---------- DATA SHOWN ----------

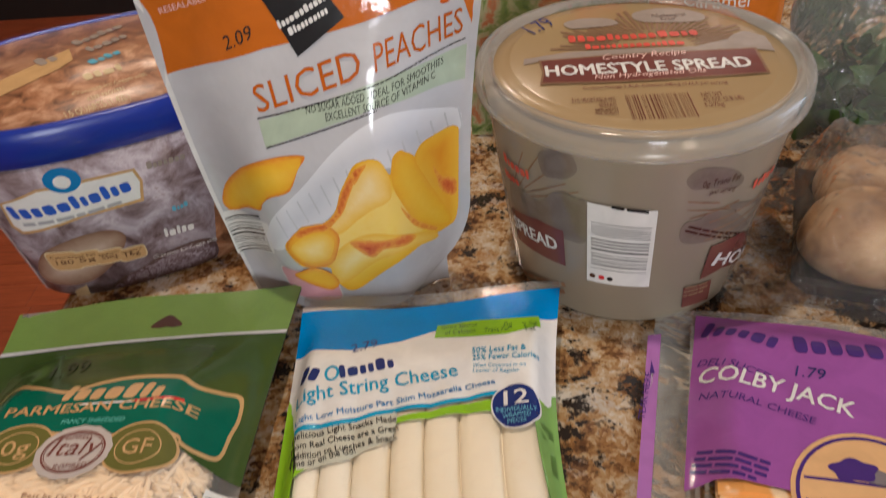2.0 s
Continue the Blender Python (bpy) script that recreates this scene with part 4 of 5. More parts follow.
word(S, P, "Delicious Light Snacks Made", 0.062, 0.529, 0.434, 0.571, 0.0037, "black", 3, 0.008)
word(S, P, "from Real Cheese are a Great", 0.065, 0.505, 0.446, 0.549, 0.0036, "black", 3, 0.008)
word(S, P, "Addition to Lunches & Snack", 0.069, 0.482, 0.442, 0.527, 0.0035, "black", 3, 0.008)
word(S, P, "Time or on the Go!", 0.070, 0.463, 0.298, 0.500, 0.0035, "black", 3, 0.008)
word(S, P, "BEST BY", 0.442, 0.322, 0.588, 0.327, 0.0039, "black", 3, 0.015)
word(S, P, "08SEPG16G1", 0.442, 0.300, 0.656, 0.308, 0.0038, "black", 3, 0.015)
for u, v in ((0.335, 0.230), (0.594, 0.231), (0.841, 0.233), (0.881, 0.226)):
    for layer, colour, k in ((2.4, "white", 0.0068), (2.9, "sealred", 0.0058)):
        pts = [(u + k * math.cos(a) / S.w, v + (k * math.sin(a) * 0.9 + (k * 0.4 if i == 3 else 0)) / S.h) for i, a in enumerate(math.pi * 2 * j / 12 for j in range(12))]
        blob(S, P, "drop_seal", pts, colour, layer)
    word(S, P, "REAL", u - 0.0035 / S.w, v - 0.0018 / S.h, u + 0.0035 / S.w, v - 0.0018 / S.h, 0.0024, "white", 3.8, 0.03)
word(S, P, "NOT LABELED FOR", 0.258, 0.170, 0.402, 0.174, 0.0028, "taupe", 3)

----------

SET EXERCISE - Quote everything in the listing above exactly; pictures are the only thing to omit.

CORRECT RESULT -
2.0 s
Continue the Blender Python (bpy) script that recreates this scene with part 4 of 5. More parts follow.
word(S, P, "Delicious Light Snacks Made", 0.062, 0.529, 0.434, 0.571, 0.0037, "black", 3, 0.008)
word(S, P, "from Real Cheese are a Great", 0.065, 0.505, 0.446, 0.549, 0.0036, "black", 3, 0.008)
word(S, P, "Addition to Lunches & Snack", 0.069, 0.482, 0.442, 0.527, 0.0035, "black", 3, 0.008)
word(S, P, "Time or on the Go!", 0.070, 0.463, 0.298, 0.500, 0.0035, "black", 3, 0.008)
word(S, P, "BEST BY", 0.442, 0.322, 0.588, 0.327, 0.0039, "black", 3, 0.015)
word(S, P, "08SEPG16G1", 0.442, 0.300, 0.656, 0.308, 0.0038, "black", 3, 0.015)
for u, v in ((0.335, 0.230), (0.594, 0.231), (0.841, 0.233), (0.881, 0.226)):
    for layer, colour, k in ((2.4, "white", 0.0068), (2.9, "sealred", 0.0058)):
        pts = [(u + k * math.cos(a) / S.w, v + (k * math.sin(a) * 0.9 + (k * 0.4 if i == 3 else 0)) / S.h) for i, a in enumerate(math.pi * 2 * j / 12 for j in range(12))]
        blob(S, P, "drop_seal", pts, colour, layer)
    word(S, P, "REAL", u - 0.0035 / S.w, v - 0.0018 / S.h, u + 0.0035 / S.w, v - 0.0018 / S.h, 0.0024, "white", 3.8, 0.03)
word(S, P, "NOT LABELED FOR", 0.258, 0.170, 0.402, 0.174, 0.0028, "taupe", 3)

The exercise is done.